Later I’m at home in my terry wrap. I scroll Insta and run across a post talking about folks blessing other folks at the store.


“They’ve been getting good stuff, too!” Christina, the owner of a wellness and travel company, says on her live. 


“We sure do!” I type back.


I go unroll my blessing bag, the one that that gentleman mostly paid for, probably because I want to take a picture and share it. The jacket is really adorable. I flip it over and see a center pleat with two laced bows on either side. But I also see these…splotches? 


Wait, is this BLEACH?! 


And why are the spots getting bigger?!


I go in the bathroom, perhaps to put some water on my blazer to somehow stop the stains from spreading. But my reflection captures me in the mirror. My freshly done hair is suddenly a frizzy mess! I remembered my first facial that felt good but didn’t look so good in my bathroom mirror. I was ashy, chalky, as if the products were way too harsh for my skin just like these chemicals were way too harsh for my hair. It’s a brittle puff tinged with yellow where the gray is that feels like I could crumble it and pull it out by the fistful. I search for my receipts—for my jacket and for my hair—but I can’t find them.


I return to Walmart-Roses anyway but not to confront the beautician. Instead I’m standing in a main aisle rummaging for oils and hydrators at a standalone display of Black haircare products. But none of the products that I grab are right.
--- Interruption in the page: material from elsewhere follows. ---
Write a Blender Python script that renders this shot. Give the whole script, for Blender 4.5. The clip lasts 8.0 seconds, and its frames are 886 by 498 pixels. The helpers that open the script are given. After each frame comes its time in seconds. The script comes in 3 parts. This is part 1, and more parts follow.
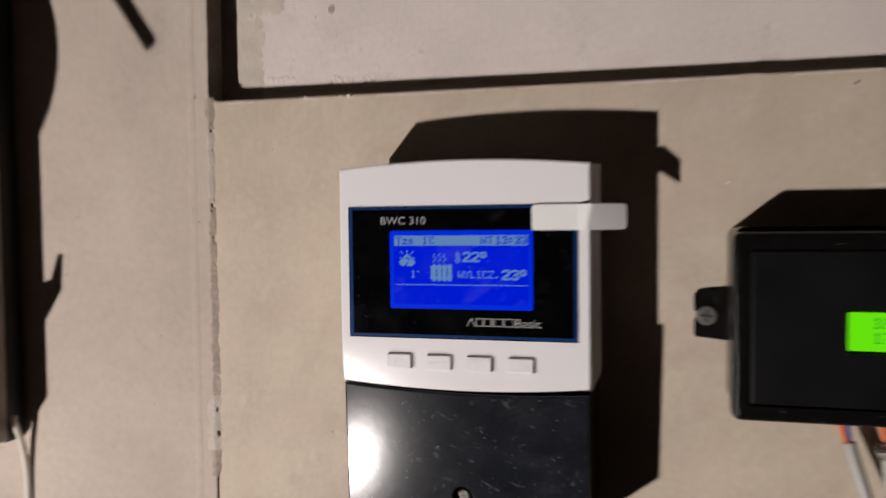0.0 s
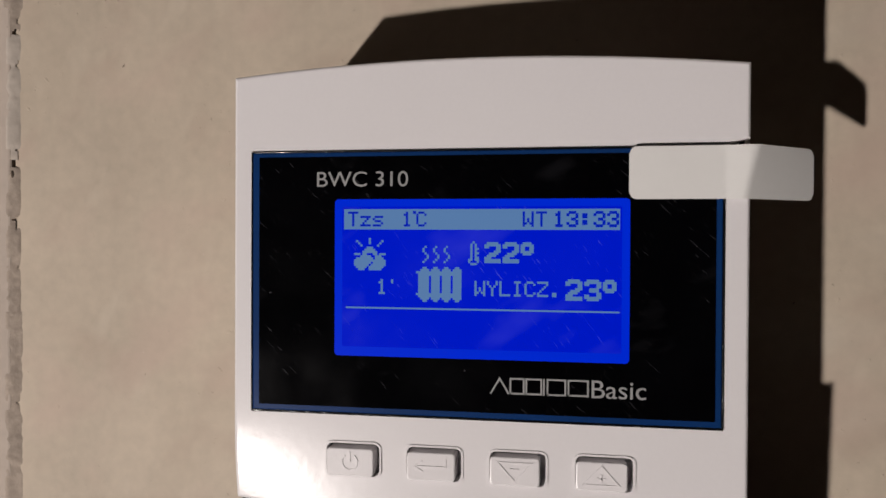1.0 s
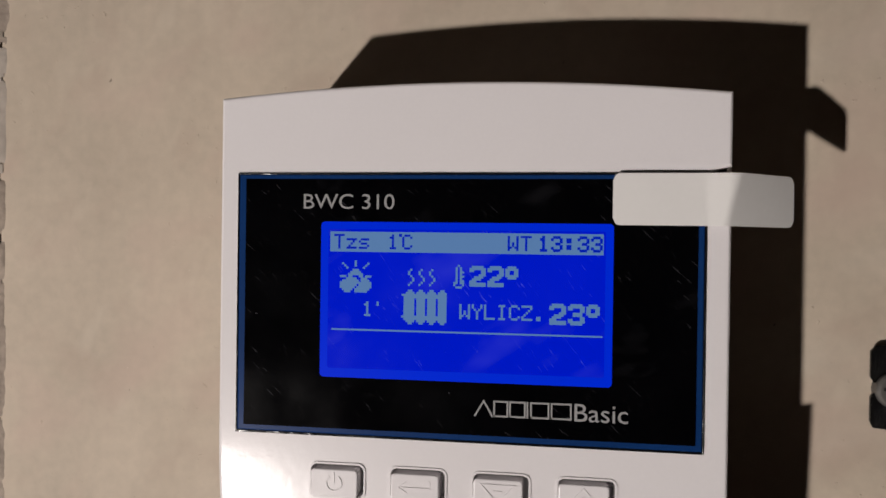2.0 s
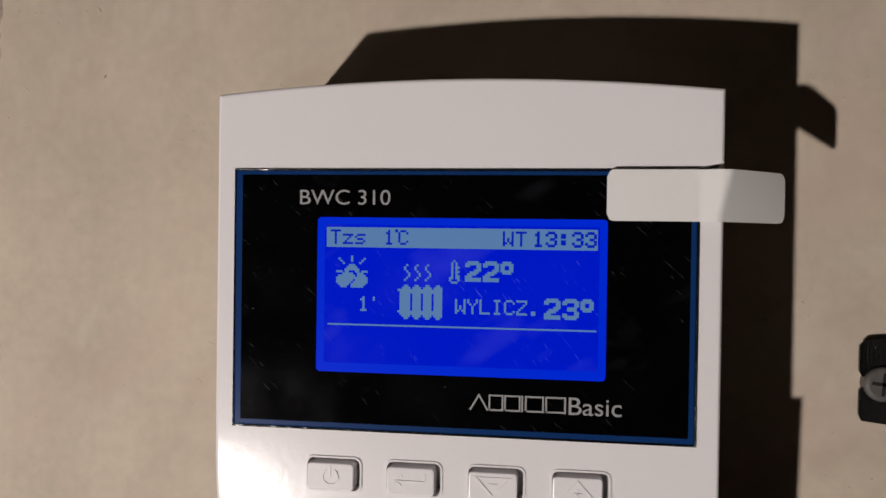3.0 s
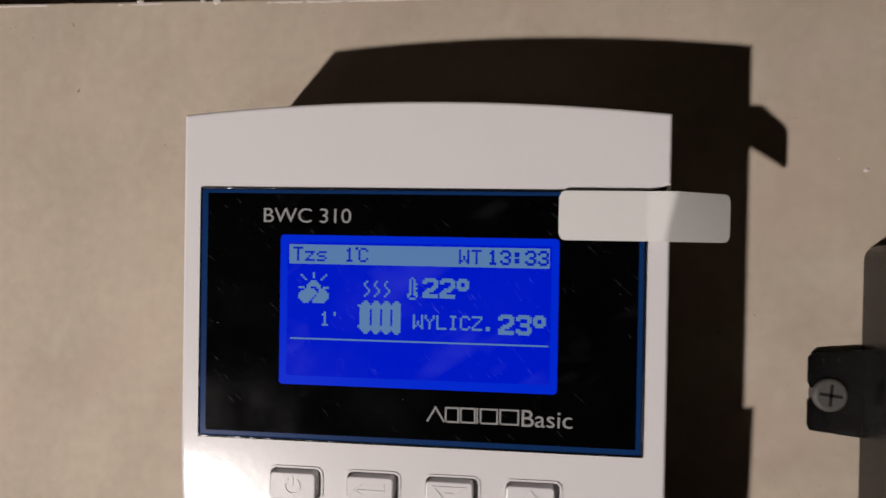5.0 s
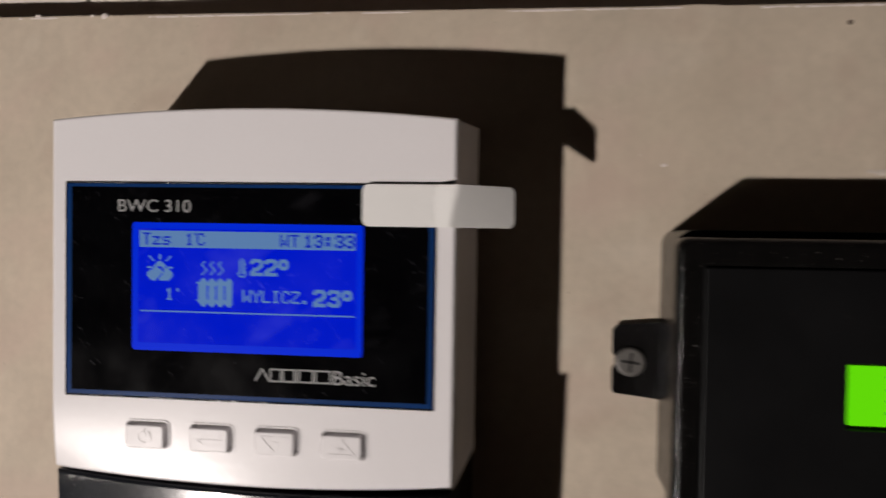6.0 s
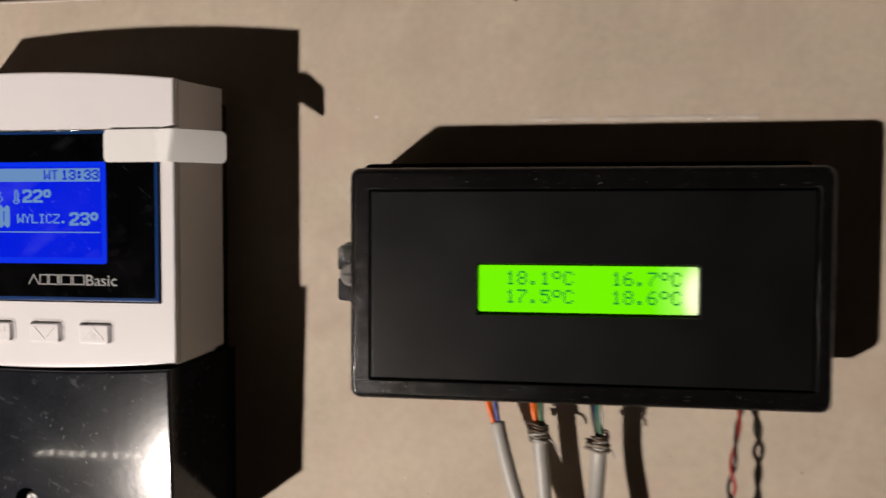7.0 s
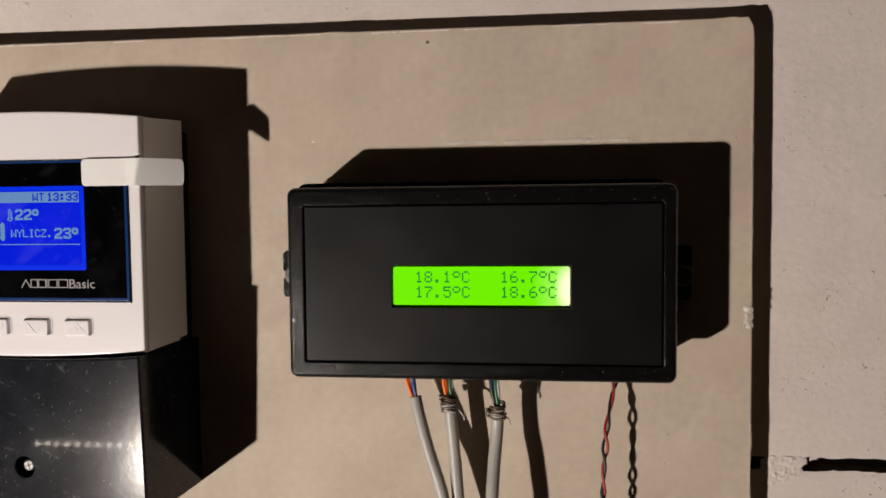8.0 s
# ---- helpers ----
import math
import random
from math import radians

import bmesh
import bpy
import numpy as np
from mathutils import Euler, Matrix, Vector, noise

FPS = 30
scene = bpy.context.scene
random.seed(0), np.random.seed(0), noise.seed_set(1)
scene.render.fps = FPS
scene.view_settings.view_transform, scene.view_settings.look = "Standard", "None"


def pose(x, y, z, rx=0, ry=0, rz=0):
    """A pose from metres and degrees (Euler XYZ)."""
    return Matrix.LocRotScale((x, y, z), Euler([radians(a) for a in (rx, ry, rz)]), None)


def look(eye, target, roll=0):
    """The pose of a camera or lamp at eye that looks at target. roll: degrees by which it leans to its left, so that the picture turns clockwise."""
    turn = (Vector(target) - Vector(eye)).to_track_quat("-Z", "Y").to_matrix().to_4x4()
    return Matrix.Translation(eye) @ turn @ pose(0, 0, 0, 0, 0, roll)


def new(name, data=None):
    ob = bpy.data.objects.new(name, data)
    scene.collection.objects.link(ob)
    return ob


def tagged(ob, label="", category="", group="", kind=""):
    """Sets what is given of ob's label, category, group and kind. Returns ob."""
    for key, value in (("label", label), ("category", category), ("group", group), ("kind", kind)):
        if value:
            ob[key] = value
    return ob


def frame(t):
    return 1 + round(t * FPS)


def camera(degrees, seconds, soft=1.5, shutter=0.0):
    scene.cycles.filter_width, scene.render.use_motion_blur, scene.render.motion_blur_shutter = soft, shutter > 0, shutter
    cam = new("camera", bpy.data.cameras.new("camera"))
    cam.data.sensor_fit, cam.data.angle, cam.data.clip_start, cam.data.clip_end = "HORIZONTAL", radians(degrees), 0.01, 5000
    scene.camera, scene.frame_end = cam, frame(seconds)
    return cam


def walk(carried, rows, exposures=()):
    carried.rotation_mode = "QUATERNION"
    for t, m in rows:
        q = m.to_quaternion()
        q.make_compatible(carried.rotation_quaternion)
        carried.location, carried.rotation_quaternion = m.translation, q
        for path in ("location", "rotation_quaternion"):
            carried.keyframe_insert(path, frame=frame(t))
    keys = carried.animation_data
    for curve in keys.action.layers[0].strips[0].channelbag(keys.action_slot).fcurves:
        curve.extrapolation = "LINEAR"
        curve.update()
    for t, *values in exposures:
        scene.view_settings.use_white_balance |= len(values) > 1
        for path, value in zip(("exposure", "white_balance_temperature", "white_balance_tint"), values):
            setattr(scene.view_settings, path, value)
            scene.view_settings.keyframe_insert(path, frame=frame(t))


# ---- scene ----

# ---------------------------------------------------------------- camera
cam = camera(62.0, 8.0, soft=1.6, shutter=0.5)
PATH = [
    (0.0, (-0.01164, -0.32734, 1.49796), (-0.08569, -0.03684, 1.48660), -0.62),
    (0.3, (-0.05159, -0.27247, 1.48932), (-0.10615, 0.02231, 1.47792), -0.26),
    (0.5, (-0.05171, -0.23203, 1.48905), (-0.10465, 0.06315, 1.48074), -0.04),
    (0.7, (-0.05531, -0.19144, 1.48731), (-0.10296, 0.10471, 1.48228), 0.10),
    (1.0, (-0.06188, -0.18570, 1.48565), (-0.10871, 0.11061, 1.48285), 0.29),
    (1.5, (-0.05900, -0.18744, 1.49063), (-0.10181, 0.10945, 1.48614), 0.49),
    (1.7, (-0.06056, -0.18672, 1.49030), (-0.10295, 0.11026, 1.48775), 0.65),
    (2.8, (-0.06196, -0.18666, 1.48912), (-0.10139, 0.11074, 1.48811), 0.89),
    (3.0, (-0.06210, -0.18808, 1.48936), (-0.10033, 0.10946, 1.48664), 0.80),
    (3.5, (-0.06244, -0.18729, 1.48782), (-0.09898, 0.11046, 1.48473), 0.85),
    (4.0, (-0.06343, -0.18825, 1.49088), (-0.09840, 0.10966, 1.48620), 0.94),
    (4.2, (-0.06162, -0.18735, 1.49146), (-0.09656, 0.11060, 1.48927), 1.07),
    (5.3, (-0.04839, -0.19485, 1.49378), (-0.08258, 0.10315, 1.48897), 0.94),
    (5.5, (-0.04080, -0.19668, 1.49318), (-0.07643, 0.10114, 1.48726), 0.95),
    (6.0, (-0.00861, -0.21312, 1.49330), (-0.04482, 0.08459, 1.48577), 0.89),
    (6.5, (0.03762, -0.23645, 1.48517), (0.00365, 0.06138, 1.47337), 0.62),
    (7.0, (0.08422, -0.25407, 1.47619), (0.04540, 0.04319, 1.46486), 0.17),
    (7.5, (0.10607, -0.28243, 1.48000), (0.07178, 0.01526, 1.46576), -0.20),
    (8.0, (0.11791, -0.29865, 1.48363), (0.08130, -0.00131, 1.46792), -0.60),
]
walk(cam, [(t, look(eye, target, roll)) for t, eye, target, roll in PATH],
     [(0.0, 0.04, 6330, 10), (1.0, -0.15, 6400, 10), (5.5, -0.15, 6400, 10), (6.5, 0.10, 6550, 10), (7.0, 0.33, 6720, 10), (7.5, 0.33, 6740, 10), (8.0, 0.27, 6760, 10)])

# ---------------------------------------------------------------- light
LAMP = Vector((-0.66, -1.0, 0.945))       # the work lamp that stands in front of the wall
world = bpy.data.worlds.new("room_dark")
world.use_nodes = True
world.node_tree.nodes["Background"].inputs[0].default_value = (0.5, 0.42, 0.35, 1)
world.node_tree.nodes["Background"].inputs[1].default_value = 0.0004
scene.world = world
lamp_data = bpy.data.lights.new("work_lamp_bulb", "SPOT")
lamp_data.spot_size, lamp_data.spot_blend = radians(95), 0.35
lamp_data.energy = 61.0
lamp_data.color = (1.0, 0.905, 0.845)
lamp_data.shadow_soft_size = 0.015
lamp_bulb = new("work_lamp_bulb", lamp_data)
lamp_bulb.matrix_world = look(LAMP, (0.0, 0.0, 1.48))


# ---------------------------------------------------------------- materials
def flecks(nt, b, geo, base, specks):
    """Dust, scratches, dirt, painted glints and painted haze over a base colour: rows of (colour, scale, stretch, turn,
    from, to, weight).
    """
    last = base.outputs["Vector"]
    for color, scale, stretch, turn, lo, hi, weight in specks:
        place = nt.nodes.new("ShaderNodeMapping")
        place.vector_type = "TEXTURE"
        place.inputs["Rotation"].default_value = (0, radians(turn), 0)
        place.inputs["Scale"].default_value = (1 / scale, 1 / scale, stretch / scale)
        nt.links.new(geo.outputs["Position"], place.inputs["Vector"])
        tex = nt.nodes.new("ShaderNodeTexNoise")
        tex.inputs["Scale"].default_value, tex.inputs["Detail"].default_value = 1.0, 2.5
        nt.links.new(place.outputs["Vector"], tex.inputs["Vector"])
        cut = nt.nodes.new("ShaderNodeMapRange")
        cut.inputs["From Min"].default_value, cut.inputs["From Max"].default_value = lo, hi
        cut.inputs["To Max"].default_value = weight
        nt.links.new(tex.outputs["Fac"], cut.inputs["Value"])
        if stretch >= 5:                     # scratches lie together in rubbed patches
            rub = nt.nodes.new("ShaderNodeTexNoise")
            rub.inputs["Scale"].default_value, rub.inputs["Detail"].default_value = scale * 0.05, 1.0
            nt.links.new(geo.outputs["Position"], rub.inputs["Vector"])
            rubbed = nt.nodes.new("ShaderNodeMapRange")
            rubbed.inputs["From Min"].default_value, rubbed.inputs["From Max"].default_value = 0.46, 0.62
            rubbed.inputs["To Max"].default_value = weight
            nt.links.new(rub.outputs["Fac"], rubbed.inputs["Value"])
            nt.links.new(rubbed.outputs["Result"], cut.inputs["To Max"])
        mix = nt.nodes.new("ShaderNodeMix")
        mix.data_type = "RGBA"
        mix.inputs[7].default_value = (*color, 1)
        nt.links.new(cut.outputs["Result"], mix.inputs[0])
        nt.links.new(last, mix.inputs[6])
        last = mix.outputs[2]
    nt.links.new(last, b.inputs["Base Color"])


def relief(nt, b, geo, under, scale, lo, hi, depth):
    """Small knocks and crumbs, in patches, over a finer relief."""
    outs = []
    for sc, a, z in ((scale, lo, hi), (scale * 0.09, 0.45, 0.62)):
        tex = nt.nodes.new("ShaderNodeTexNoise")
        tex.inputs["Scale"].default_value, tex.inputs["Detail"].default_value = sc, 3.0
        nt.links.new(geo.outputs["Position"], tex.inputs["Vector"])
        cut = nt.nodes.new("ShaderNodeMapRange")
        cut.inputs["From Min"].default_value, cut.inputs["From Max"].default_value = a, z
        nt.links.new(tex.outputs["Fac"], cut.inputs["Value"])
        outs.append(cut)
    both = nt.nodes.new("ShaderNodeMath")
    both.operation = "MULTIPLY"
    nt.links.new(outs[0].outputs["Result"], both.inputs[0])
    nt.links.new(outs[1].outputs["Result"], both.inputs[1])
    bn = nt.nodes.new("ShaderNodeBump")
    bn.inputs["Strength"].default_value, bn.inputs["Distance"].default_value = 1.0, depth
    nt.links.new(both.outputs[0], bn.inputs["Height"])
    nt.links.new(under.outputs["Normal"], bn.inputs["Normal"])
    nt.links.new(bn.outputs["Normal"], b.inputs["Normal"])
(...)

I look up long enough to see my homegirl Tamika with younger versions of two of her children. We have a seat at some table and chairs some feet from the haircare display. She tells me a story about her kids catching the school bus to their cousin’s house but the bus driver won’t allow her son to disembark the bus there because the driver doesn’t know her son. She then notices my hair. 


She just stares.


She used to keep my hair laid back during our Nextel days. But she doesn’t say anything now. I never remedy my hair or blazer fiasco.


I hear a thump and a rumble above us.


“Oh, we must be having another thunderstorm,” I say.


I wake up. It’s around 5:30 a.m. All is silent.